First, you have to remember that my problem with avant garde/language/concrete poetry is not that it exists but that it calls itself poetry. I would feel the same if I were a glass blower and some guy smashed coke bottles and made them into mosaics and called it glass blowing. It might be good, hell, it might be great -- but it isn't glass blowing. To that end, I came up with a new use for the old word Propago to mean writing that is dependent upon visuality for its communication (like Comix).
The reason that this is a problem is because so many of those canon folks you mention ARE these credentialled AG/L/C people -- and they continually present what they're doing as the only sort of poetry worth doing and that communicative, aural poetry is worthless (see Silliman's term "school of quietude). So then the only poetry that gets taught in High Schools and Colleges is difficult and reader-unfriendly and so not only do high school and college students not get exposed to poetry but (much more importantly) neither do their teachers -- even their English teachers -- who went through school after the 1970s. If you doubt me, just look at what's happened to UF in the last year or so. So I have a problem with AC/L/C poetry because its practitioners choke off the poetry that should be feeding the public.
Second, I have no problem with Spoken Word. I have lots of problems with badly written Spoken Word. The reason that this is a problem is because Spoken Word is at its heart a form of sound entertainment MUCH more than poetry (which is sound worship/communication/communion). Not that Spoken Word can't be (or isn't often) poetry -- but you can take ANY piece of writing and turn it into an effective SW piece if you are a good enough reader.
Good and great readers get a pass on spewing unschooled and ignorant lines because it's fun to listen to them. I don't have a problem with this per se, but I do have a problem with worrying that SW is too ephemeral and I think that poets (and artists in general) should strive to make work that lasts.
My main concern is not that poetry doesn't exist in the country. Of course it does. Poetry is unkillable.
The problem is that the community of poetry has been killed -- that is, the communal nature of poetry. Poetry used to be in all major newspapers. People used to read it and buy books of poetry. They don't now. And if you look at the poetry of the 19th century vs the poetry of the 20th and 21st, it's easy to see why. The poetry of the 19th century spoke to the people -- the poetry of the 20th and 21st often speaks to the elite. Where poetry has been wildly successful (Plath, Collins, Spoken Word) it's been because the poetry spoke to everyone and not just academia.
The community of poetry has been killed by tenured academics and critics who wrap their ignorance in European loan words and tired French linguistic theories. It's been killed by teachers too lazy to do any work. It has been killed by people who are afraid to do the difficult thing -- which is to write with a level of craft that would make Dante proud and at the same time write in such a way that the common reader can understand and enjoy their work.
It's easy to write enjoyable, understandable poetry. It's easy to have esoteric and impressive skills. It takes hard work to do both. That's the crux of my problem with most poets since the mid-19th century. They have either prided themselves on being accessible (Whitman, Collins) or fantastically proficient (Pound, Hejinan) at the neglect of the other, equally important skill.

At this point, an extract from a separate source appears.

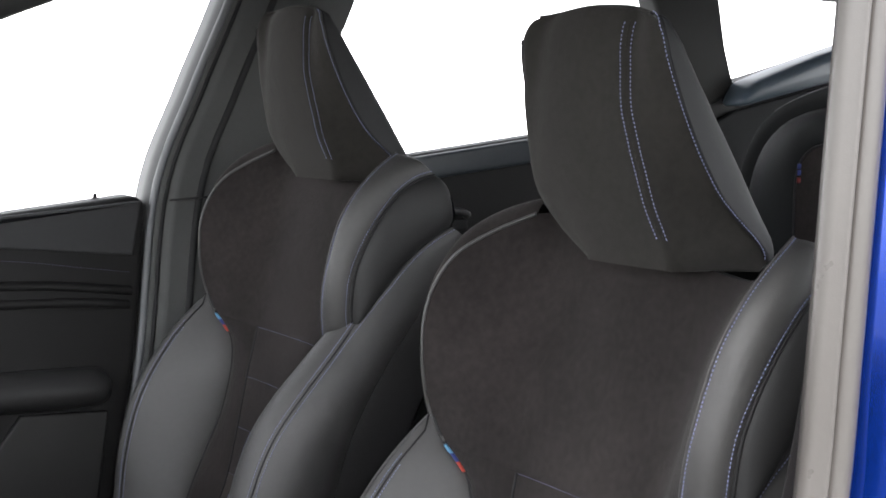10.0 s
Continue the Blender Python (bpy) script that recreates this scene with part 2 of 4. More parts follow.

Of course I want my work to benefit myself.
But what I really want is to help create a world (or at least an America) that buys more than one book of poetry for every one hundred people in a year. And the reader unfriendly practices of the academic avant garde and the resonance unfriendly (or ephemeral) practices of "popular poetry" don't help in this regard.

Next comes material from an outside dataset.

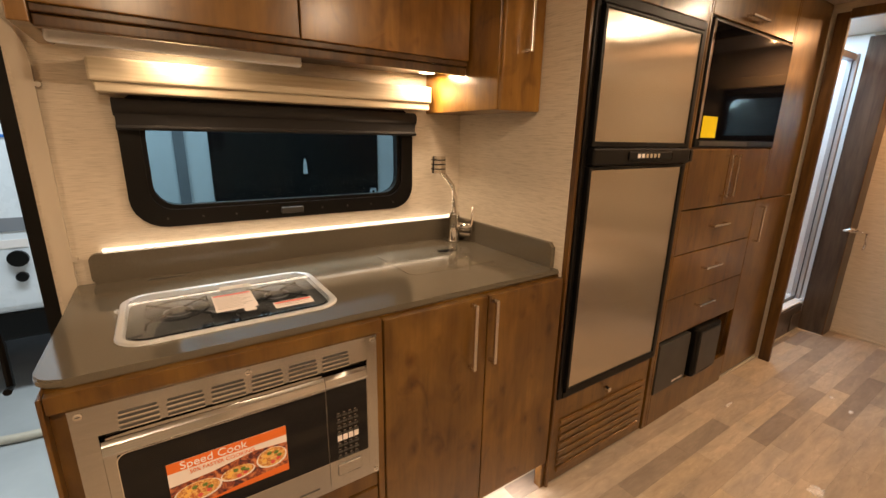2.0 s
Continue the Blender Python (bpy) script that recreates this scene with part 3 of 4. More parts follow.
for by in (0.315, 0.555):
    b = part("burner", rod([(-0.60, by, 0.885), (-0.60, by, 0.890), (-0.60, by, 0.8915)], [0.046, 0.040, 0.03], 20), BLACK, cook)
    part("cap", rod([(-0.60, by, 0.8917), (-0.60, by, 0.8945)], [0.029, 0.026], 18), GREY, b)
    part("crown", ring([(0.034 * math.cos(k * math.pi / 10), 0.034 * math.sin(k * math.pi / 10)) for k in range(20)], [(0.0305 * math.cos(k * math.pi / 10), 0.0305 * math.sin(k * math.pi / 10)) for k in range(20)], lambda u, v, w: (-0.60 + u, by + v, 0.8905 + w), 0.003), ALU, b)
    g = bmesh.new()
    for k in range(4):
        a = radians(45 + 90 * k)
        rod([(-0.60 + 0.022 * math.cos(a), by + 0.022 * math.sin(a), 0.8985), (-0.60 + 0.095 * math.cos(a), by + 0.095 * math.sin(a), 0.8985), (-0.60 + 0.1 * math.cos(a), by + 0.1 * math.sin(a), 0.8855)], 0.003, 6, g)
    rod([(-0.60 + 0.07 * math.cos(radians(15 * k)), by + 0.07 * math.sin(radians(15 * k)), 0.8985) for k in range(25)], 0.0026, 6, g, False)
    part("grate", g, BLACK, cook)
for ky in (0.37, 0.43, 0.50):
    part("knob", rod([(-0.472, ky, 0.885), (-0.472, ky, 0.896), (-0.472, ky, 0.8985)], [0.014, 0.012, 0.009], 14), BLACK, cook)
part("gas_tube", rod([(-0.472, 0.44, 0.8875), (-0.54, 0.44, 0.8875), (-0.58, 0.36, 0.8875)], 0.003, 6), ALU, cook)
for name, y0, y1, x0, x1, m in (("warning_sticker", 0.393, 0.491, -0.63, -0.504, TAPE), ("warning_sticker", 0.524, 0.622, -0.502, -0.459, TAPE), ("small_label", 0.42, 0.50, -0.70, -0.668, JAMB), ("sticker_tab", 0.455, 0.482, -0.5035, -0.48, TAPE)):
    part(name, box(x0, x1, y0, y1, 0.9077, 0.9081), m, lid)
    if name == "warning_sticker":
        part("print_band", box(x0 + 0.003, x0 + 0.013, y0 + 0.004, y1 - 0.004, 0.9082, 0.9084), RED, lid)
        for k in range(int((x1 - x0 - 0.02) / 0.011)):
            part("print_line", box(x0 + 0.018 + 0.011 * k, x0 + 0.0195 + 0.011 * k, y0 + 0.006, y1 - 0.008 - 0.012 * (k % 3), 0.9082, 0.9084), PRINT, lid)
part("knob_hole", rod([(-0.483, 0.441, 0.9077), (-0.483, 0.441, 0.9085)], 0.011, 14), BLACK, lid)

faucet = thing("faucet", (-0.895, 1.375, 0.9), "chrome swan-neck faucet with a side lever", "faucet")
FXX, FY = -0.86, 1.352
part("column", rod([(FXX, FY, 0.9), (FXX, FY, 0.908), (FXX, FY, 0.909), (FXX, FY, 1.012), (FXX, FY, 1.014), (FXX, FY, 1.03)], [0.028, 0.028, 0.021, 0.021, 0.025, 0.024], 20), CHROME, faucet, smooth=True)
part("neck", rod([(FXX, FY, 1.02), (FXX, FY, 1.10), (FXX - 0.002, FY - 0.012, 1.14), (FXX - 0.006, FY - 0.04, 1.175), (FXX - 0.01, FY - 0.07, 1.205)], 0.0105, 14), CHROME, faucet, smooth=True)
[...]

And this is why I'm not content to just "live and let live."
If you saw a neighbor building a house, and he was obviously building it incorrectly by, say, not putting roofing sheets on his house, would you not at least suggest the right course of behavior to him? What if his shoddy construction would patently lead not to water damage, but to a fire? Shouldn't you let him know what he's doing wrong? And furthermore, what if you lived in a neighborhood so compact that his house fire would surely jump to yours? You would still feel like you should "live and let live"?
A man was sowing his fields. Instead of sowing wheat, he was sowing tares. When another farmer asked him why he was sowing tares instead of wheat, the man replied "the tares are more interesting, even if they feed no one." The farmer then asked "what if your tares infest my wheat fields, and the surrounding wheat fields, and no one has a crop?" The man then replied "tend to your own fields, I will tend mine."
Would you let him continue to sow weeds? And before you say "but this or that poetry is not a weed!" please show me how it has fed the people.
I don't think I'm a badass. I'd like to get talented poets convinced that wasting their talents trying to please the academy is pointless when there are a hundred million reading Americans who are much more in need of their words. I'd like to get charismatic poets to see that their charm and cleverness could be polished to brilliance with a little erudition.
I'd like to see these things happen, but I probably won't -- so I hope that the poets stuck in between will find each other (and me, obviously) and begin to work toward a common goal.